• [Raw data]:
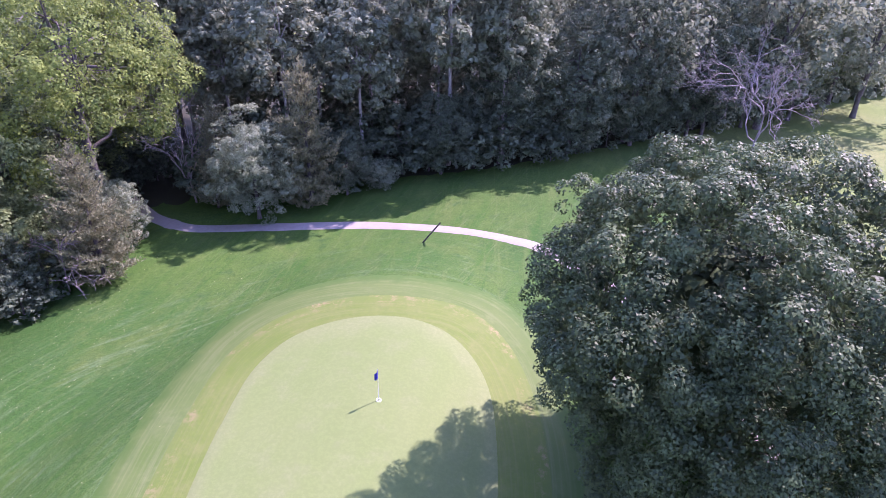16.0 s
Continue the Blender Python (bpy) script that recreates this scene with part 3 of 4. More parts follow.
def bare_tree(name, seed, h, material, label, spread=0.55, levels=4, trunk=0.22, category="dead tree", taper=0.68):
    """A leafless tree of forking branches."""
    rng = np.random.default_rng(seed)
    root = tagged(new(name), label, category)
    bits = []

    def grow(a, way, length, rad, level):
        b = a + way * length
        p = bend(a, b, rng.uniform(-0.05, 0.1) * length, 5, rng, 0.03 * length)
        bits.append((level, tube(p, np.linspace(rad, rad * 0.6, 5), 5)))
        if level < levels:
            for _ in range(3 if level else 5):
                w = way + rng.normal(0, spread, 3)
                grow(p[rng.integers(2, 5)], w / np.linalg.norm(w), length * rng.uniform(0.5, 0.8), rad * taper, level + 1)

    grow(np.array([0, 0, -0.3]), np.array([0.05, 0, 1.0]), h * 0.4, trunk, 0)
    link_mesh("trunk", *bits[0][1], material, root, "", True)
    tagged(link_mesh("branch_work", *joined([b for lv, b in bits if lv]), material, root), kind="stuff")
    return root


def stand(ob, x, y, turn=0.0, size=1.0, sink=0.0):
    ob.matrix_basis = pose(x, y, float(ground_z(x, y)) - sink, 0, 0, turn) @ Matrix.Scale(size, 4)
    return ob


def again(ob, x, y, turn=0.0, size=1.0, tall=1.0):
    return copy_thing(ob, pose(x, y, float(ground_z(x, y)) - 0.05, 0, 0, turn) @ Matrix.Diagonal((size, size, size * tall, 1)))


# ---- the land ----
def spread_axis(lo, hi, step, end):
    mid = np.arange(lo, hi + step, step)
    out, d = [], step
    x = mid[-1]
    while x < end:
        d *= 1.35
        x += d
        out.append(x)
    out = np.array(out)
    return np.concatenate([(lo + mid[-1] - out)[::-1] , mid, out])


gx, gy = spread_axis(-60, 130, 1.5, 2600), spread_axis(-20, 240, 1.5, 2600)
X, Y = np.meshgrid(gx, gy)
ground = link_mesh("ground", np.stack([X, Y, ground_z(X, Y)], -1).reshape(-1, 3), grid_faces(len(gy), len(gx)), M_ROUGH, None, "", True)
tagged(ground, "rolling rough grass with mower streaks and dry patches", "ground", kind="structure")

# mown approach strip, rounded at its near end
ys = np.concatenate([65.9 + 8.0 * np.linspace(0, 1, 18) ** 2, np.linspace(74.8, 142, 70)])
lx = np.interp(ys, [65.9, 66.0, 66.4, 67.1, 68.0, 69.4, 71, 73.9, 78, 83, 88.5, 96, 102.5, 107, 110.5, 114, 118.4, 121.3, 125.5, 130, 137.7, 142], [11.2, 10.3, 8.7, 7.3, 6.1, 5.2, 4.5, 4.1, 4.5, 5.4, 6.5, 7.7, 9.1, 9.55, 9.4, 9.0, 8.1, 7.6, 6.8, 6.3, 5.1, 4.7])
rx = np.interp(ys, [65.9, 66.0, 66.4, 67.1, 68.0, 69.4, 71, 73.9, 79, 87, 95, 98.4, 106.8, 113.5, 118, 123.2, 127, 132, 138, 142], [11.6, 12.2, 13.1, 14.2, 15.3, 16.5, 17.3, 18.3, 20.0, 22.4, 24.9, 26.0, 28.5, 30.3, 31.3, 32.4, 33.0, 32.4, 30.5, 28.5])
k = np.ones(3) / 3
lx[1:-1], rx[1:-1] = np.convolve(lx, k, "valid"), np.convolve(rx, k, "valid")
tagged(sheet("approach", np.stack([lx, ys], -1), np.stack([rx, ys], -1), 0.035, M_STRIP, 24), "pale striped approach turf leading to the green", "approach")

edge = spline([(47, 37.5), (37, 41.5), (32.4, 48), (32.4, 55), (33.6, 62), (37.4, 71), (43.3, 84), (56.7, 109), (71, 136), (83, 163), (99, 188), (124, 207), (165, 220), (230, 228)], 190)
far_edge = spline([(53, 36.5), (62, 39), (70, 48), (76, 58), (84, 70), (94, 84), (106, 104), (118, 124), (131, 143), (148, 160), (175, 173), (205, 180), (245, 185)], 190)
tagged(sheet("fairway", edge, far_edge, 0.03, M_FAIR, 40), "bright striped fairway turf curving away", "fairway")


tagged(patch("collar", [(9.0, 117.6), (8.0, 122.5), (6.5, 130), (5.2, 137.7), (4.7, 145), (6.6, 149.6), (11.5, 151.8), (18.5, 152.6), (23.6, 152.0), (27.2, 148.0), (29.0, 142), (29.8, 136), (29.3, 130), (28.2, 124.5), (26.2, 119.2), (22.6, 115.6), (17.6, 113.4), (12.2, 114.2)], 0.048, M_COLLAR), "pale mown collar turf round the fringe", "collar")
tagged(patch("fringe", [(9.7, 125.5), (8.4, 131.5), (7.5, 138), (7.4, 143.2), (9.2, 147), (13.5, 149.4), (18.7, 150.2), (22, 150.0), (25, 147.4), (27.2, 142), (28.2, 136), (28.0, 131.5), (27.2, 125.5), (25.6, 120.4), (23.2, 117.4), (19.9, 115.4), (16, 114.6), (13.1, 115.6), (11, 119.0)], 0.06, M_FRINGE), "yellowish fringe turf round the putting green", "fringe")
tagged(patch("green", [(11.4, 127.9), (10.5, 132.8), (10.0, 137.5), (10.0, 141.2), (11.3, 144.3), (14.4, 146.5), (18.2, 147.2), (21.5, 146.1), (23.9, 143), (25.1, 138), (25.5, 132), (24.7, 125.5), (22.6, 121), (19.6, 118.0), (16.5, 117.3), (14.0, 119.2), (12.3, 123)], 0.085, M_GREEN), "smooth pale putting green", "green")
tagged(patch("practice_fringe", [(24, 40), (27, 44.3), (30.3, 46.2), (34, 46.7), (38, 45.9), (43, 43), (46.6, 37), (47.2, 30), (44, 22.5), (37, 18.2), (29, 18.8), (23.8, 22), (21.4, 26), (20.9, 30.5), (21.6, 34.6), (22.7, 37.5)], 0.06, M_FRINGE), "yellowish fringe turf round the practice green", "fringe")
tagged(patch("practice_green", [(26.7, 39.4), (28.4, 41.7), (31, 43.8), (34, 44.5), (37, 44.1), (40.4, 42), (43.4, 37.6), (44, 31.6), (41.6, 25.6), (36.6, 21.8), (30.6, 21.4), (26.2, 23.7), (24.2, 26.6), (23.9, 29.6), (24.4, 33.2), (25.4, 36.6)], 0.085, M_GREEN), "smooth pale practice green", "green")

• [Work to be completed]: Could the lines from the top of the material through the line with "return root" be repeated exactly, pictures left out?

• [Solved exercise]:
16.0 s
Continue the Blender Python (bpy) script that recreates this scene with part 3 of 4. More parts follow.
def bare_tree(name, seed, h, material, label, spread=0.55, levels=4, trunk=0.22, category="dead tree", taper=0.68):
    """A leafless tree of forking branches."""
    rng = np.random.default_rng(seed)
    root = tagged(new(name), label, category)
    bits = []

    def grow(a, way, length, rad, level):
        b = a + way * length
        p = bend(a, b, rng.uniform(-0.05, 0.1) * length, 5, rng, 0.03 * length)
        bits.append((level, tube(p, np.linspace(rad, rad * 0.6, 5), 5)))
        if level < levels:
            for _ in range(3 if level else 5):
                w = way + rng.normal(0, spread, 3)
                grow(p[rng.integers(2, 5)], w / np.linalg.norm(w), length * rng.uniform(0.5, 0.8), rad * taper, level + 1)

    grow(np.array([0, 0, -0.3]), np.array([0.05, 0, 1.0]), h * 0.4, trunk, 0)
    link_mesh("trunk", *bits[0][1], material, root, "", True)
    tagged(link_mesh("branch_work", *joined([b for lv, b in bits if lv]), material, root), kind="stuff")
    return root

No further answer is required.